*What the exercise asks*.
Give every line below again, exactly.

<<<<

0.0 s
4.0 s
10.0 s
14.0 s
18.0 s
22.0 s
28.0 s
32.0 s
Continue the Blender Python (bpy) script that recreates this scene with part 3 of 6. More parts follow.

>>>>

*Expected output*.
0.0 s
4.0 s
10.0 s
14.0 s
18.0 s
22.0 s
28.0 s
32.0 s
Continue the Blender Python (bpy) script that recreates this scene with part 3 of 6. More parts follow.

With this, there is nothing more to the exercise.